Thüringische Landeszeitung (Eichsfeld)
Über Pandas
Wir sitzen auf dem Trockenen. Ohne den Weingeist aus dem irischen Feuerbusch fehlt uns die Inspiration. Die freiwillige Enthaltsamkeit hat uns ramadanisiert, paralysiert. Wir warten aufs Essen, Milli hat zur Feier des Tages etwas Besonderes angekündigt. Doch will einfach keine Debatte in Gang kommen.
Da schlägt Bill vor: „Lasst uns doch mal über Schätzchen und Träumchen reden!“Ratlos schauen wir ihn an. „Na, die beiden Pandabären, die jetzt in Berlin wie Staatsgäste auf dem Flughafen empfangen wurden und den Berliner Zoo bereichern sollen.“So‘n Quatsch. Aber Dickie springt gleich darauf an. „Wieso bereichern?“, erregt er sich kurz. „In der Blauen stand, die Chinesen kriegen dafür 920 000 Euro Leihgebühr pro Jahr. Das ist Menschenhandel mit Bären!“Immerhin sei die Aktie gleich am Montag um fünf Prozent angezogen. Aktie? – „Na, der Zoologische Garten Berlin ist doch ‘ne AG“, klärt Dick auf. Mit einem Kurswert von mehr als 5000 Euro sei die nicht gerade volkstümlich.
Jack bemerkt kritisch, als vom Aussterben bedrohte Spezies lebten Pandas nur noch dank ihres Niedlichkeitsfaktors. Der weiße Hai, obzwar ökologisch weit nützlicher, habe eine viel kleinere Lobby. Für Pandas sei ihre Nachzucht in Zoos existenziell – daher der hohe öffentliche Aufmerksamkeitsgrad. „Dabei sind‘s nicht mal richtige Bären“, wende ich ein. „Diese Bambusfresser sind Vegetarier!“– „Richtig!“, pflichtet mir Dick bei. „Das macht erheblichen Umstand.“Das Grünzeug für Meng Meng und Jiao Qing werde extra in Holland angebaut. Deshalb lägen die beiden den ganzen Tag stoned im Gehege.

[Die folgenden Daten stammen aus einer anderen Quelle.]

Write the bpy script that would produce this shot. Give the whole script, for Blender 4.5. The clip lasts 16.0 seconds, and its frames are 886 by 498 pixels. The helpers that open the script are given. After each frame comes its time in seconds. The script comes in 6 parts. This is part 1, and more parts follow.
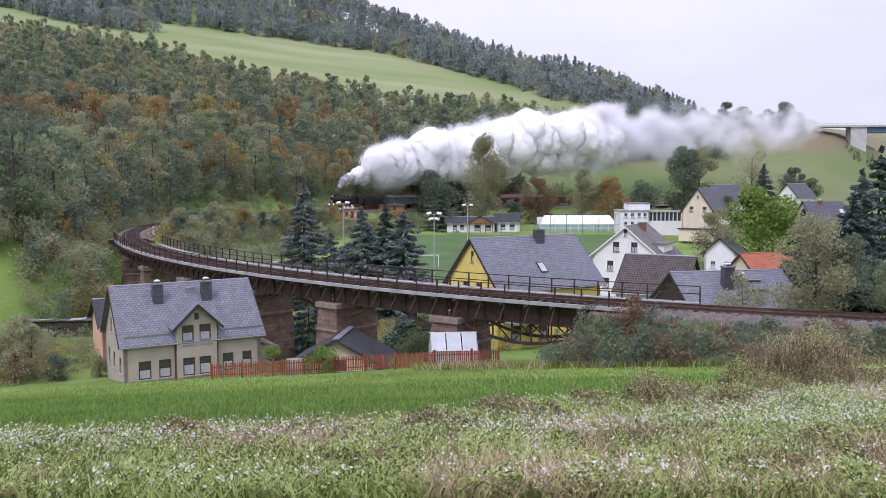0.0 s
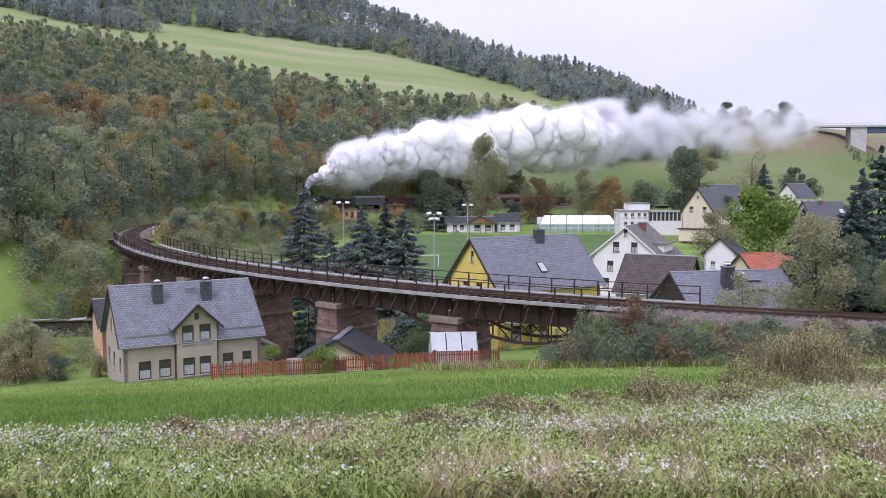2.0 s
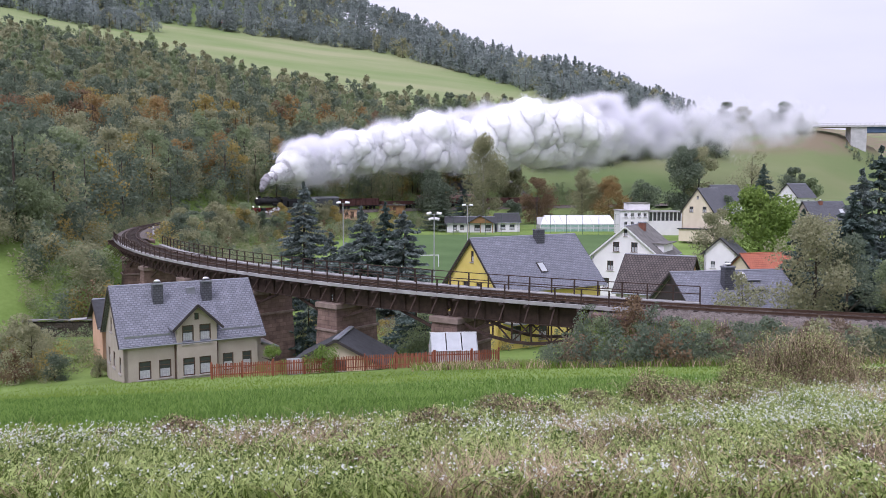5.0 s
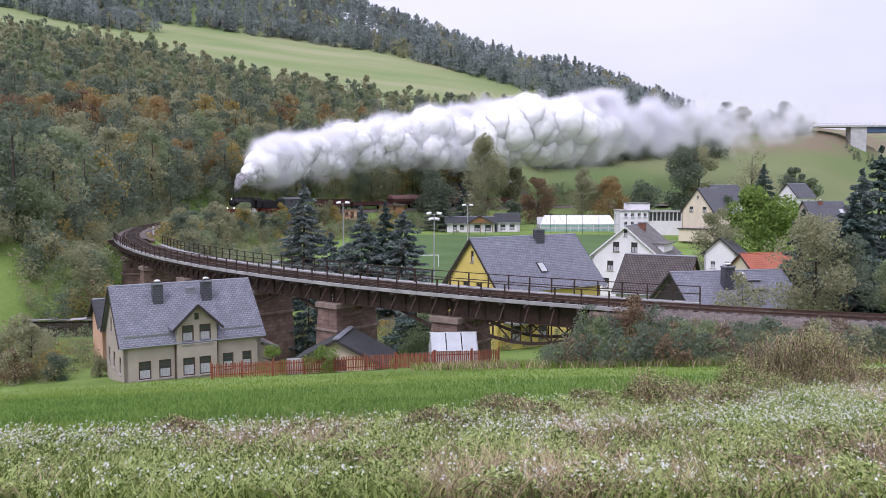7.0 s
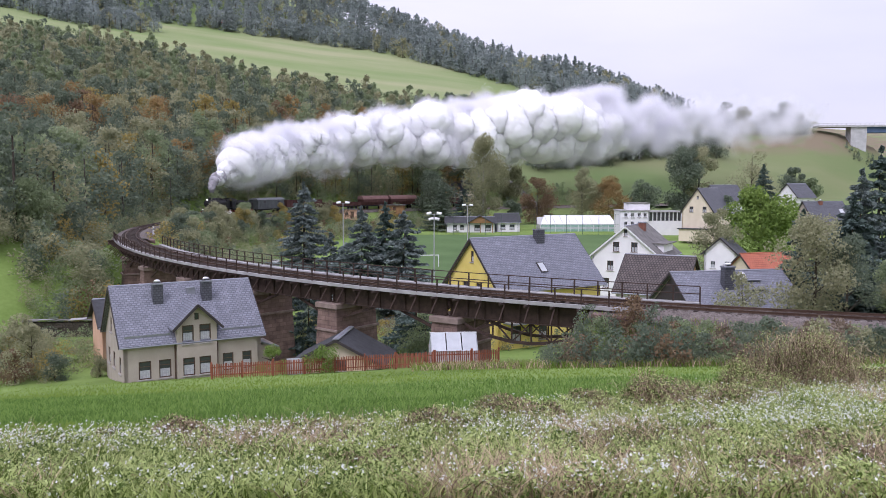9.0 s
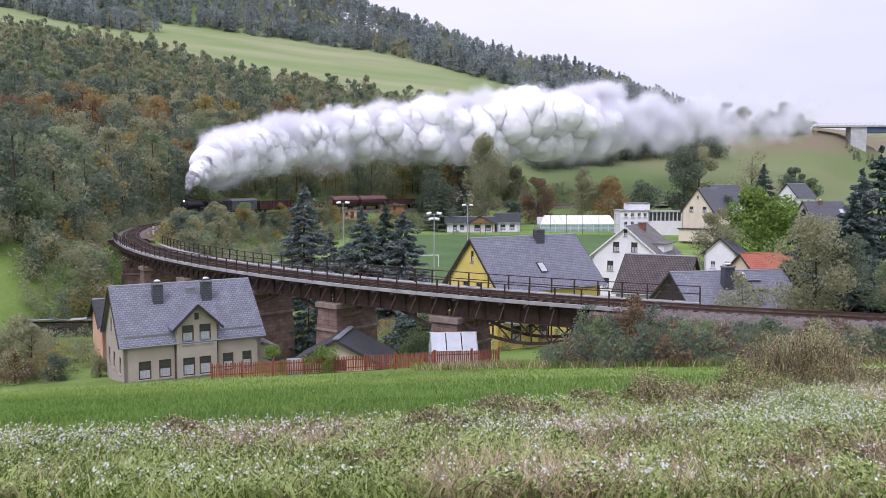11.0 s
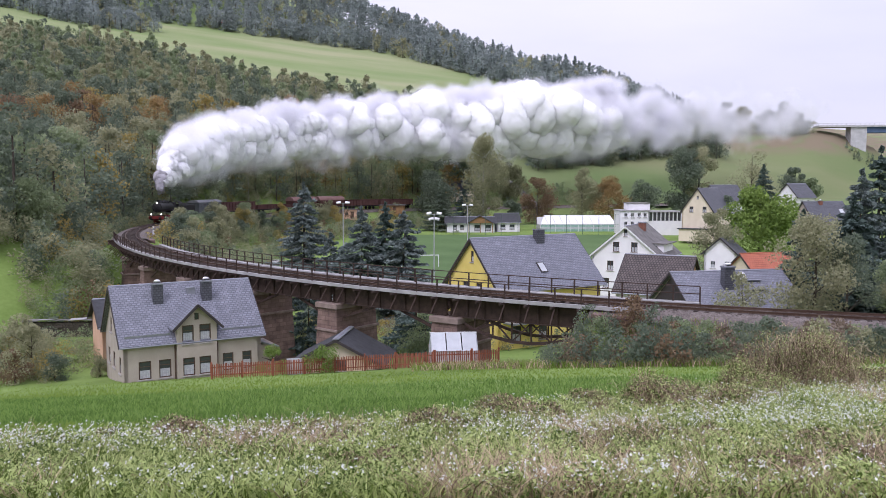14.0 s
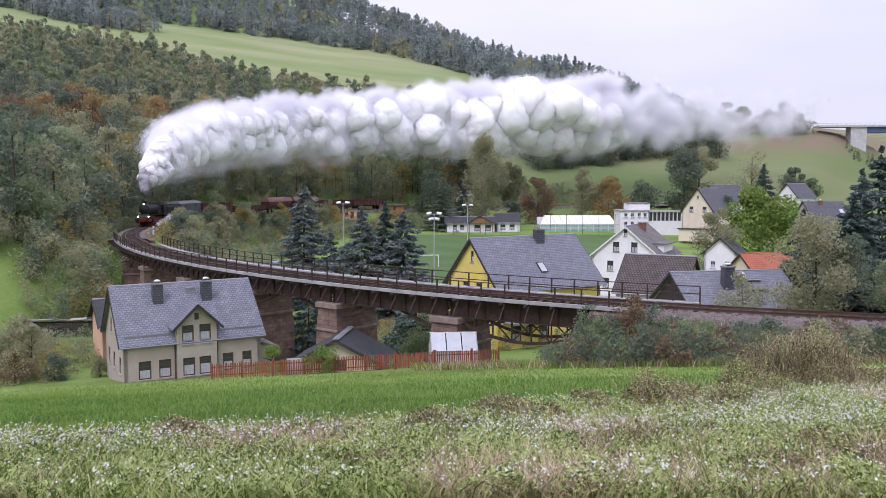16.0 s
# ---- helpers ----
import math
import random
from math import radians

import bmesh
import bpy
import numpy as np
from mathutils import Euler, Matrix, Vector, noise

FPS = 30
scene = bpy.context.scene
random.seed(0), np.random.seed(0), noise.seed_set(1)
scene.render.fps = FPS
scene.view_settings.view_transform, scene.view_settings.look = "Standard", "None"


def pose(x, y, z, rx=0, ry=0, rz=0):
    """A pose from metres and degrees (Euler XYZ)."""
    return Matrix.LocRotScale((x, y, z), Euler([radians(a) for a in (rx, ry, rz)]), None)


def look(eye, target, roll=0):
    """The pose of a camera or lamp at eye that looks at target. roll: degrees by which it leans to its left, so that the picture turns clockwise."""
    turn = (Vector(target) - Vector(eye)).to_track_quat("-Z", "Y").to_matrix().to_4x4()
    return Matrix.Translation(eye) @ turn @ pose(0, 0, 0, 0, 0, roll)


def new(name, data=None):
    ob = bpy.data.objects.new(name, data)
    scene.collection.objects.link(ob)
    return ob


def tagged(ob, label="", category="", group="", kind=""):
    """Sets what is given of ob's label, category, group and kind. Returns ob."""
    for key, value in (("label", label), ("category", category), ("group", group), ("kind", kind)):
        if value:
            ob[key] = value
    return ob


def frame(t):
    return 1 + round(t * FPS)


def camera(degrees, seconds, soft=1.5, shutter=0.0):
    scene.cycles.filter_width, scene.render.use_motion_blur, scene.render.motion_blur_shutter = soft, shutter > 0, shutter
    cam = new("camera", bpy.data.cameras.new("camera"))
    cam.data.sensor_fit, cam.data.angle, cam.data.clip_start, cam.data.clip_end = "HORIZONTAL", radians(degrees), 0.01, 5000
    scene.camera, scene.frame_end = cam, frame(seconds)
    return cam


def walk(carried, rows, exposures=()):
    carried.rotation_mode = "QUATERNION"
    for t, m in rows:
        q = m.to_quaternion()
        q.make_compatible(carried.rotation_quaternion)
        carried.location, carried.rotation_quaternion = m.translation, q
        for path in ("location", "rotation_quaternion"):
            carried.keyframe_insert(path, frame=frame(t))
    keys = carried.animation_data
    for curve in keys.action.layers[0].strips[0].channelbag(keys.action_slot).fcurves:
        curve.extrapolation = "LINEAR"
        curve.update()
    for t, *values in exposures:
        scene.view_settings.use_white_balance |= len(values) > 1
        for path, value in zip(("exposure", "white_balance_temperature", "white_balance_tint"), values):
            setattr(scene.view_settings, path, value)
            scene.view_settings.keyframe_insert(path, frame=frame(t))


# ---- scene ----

„Pandas“, sage ich, „interessieren sich für nichts als fürs Fressen und Schlafen.“Vielleicht liegt‘s am Futter. „Nein“, korrigiert Jack. „Die Fleischeslust entspricht nicht ihrer Natur.“Da serviert Milli unser aufwendig zubereitetes Mahl, apathisch stochern wir in der grünlichen Beilage, die allerdings ganz köstlich mundet. „Tja, mit dem Sex ist es bei ihnen auch so ‘ne Sache“, nimmt Jack das träge Gespräch wieder auf. „Die treiben‘s höchstens an drei Tagen pro Jahr, weil die Weibchen so unlustig sind. Welch noble Enthaltsamkeit!“Wir lachen.
Plötzlich steht Milli bei uns am Tisch. „Schmeckt‘s?“, fragt sie skeptisch. „Wir nicken mit vollem Mund. „Den Abwasch macht heut‘ die Maschine“, zerstört sie sodann unsere Hoffnung auf einen gelingenden Abend. „Ach, Milli!“, rufe ich noch. „Was ist denn das für ein delikates Menü?“Sie antwortet kühl über die Schulter: „Steak nature mit einem Schatz aus Kartoffelnuggets an einem Traum von Bambussprossenpüree.“– Wir wissen nicht, was es bedeuten soll. Schweigend beenden wir unser Mahl. Wir machen uns mit trockenen Kehlen auf den Heimweg, um uns zur Ruhe zu betten.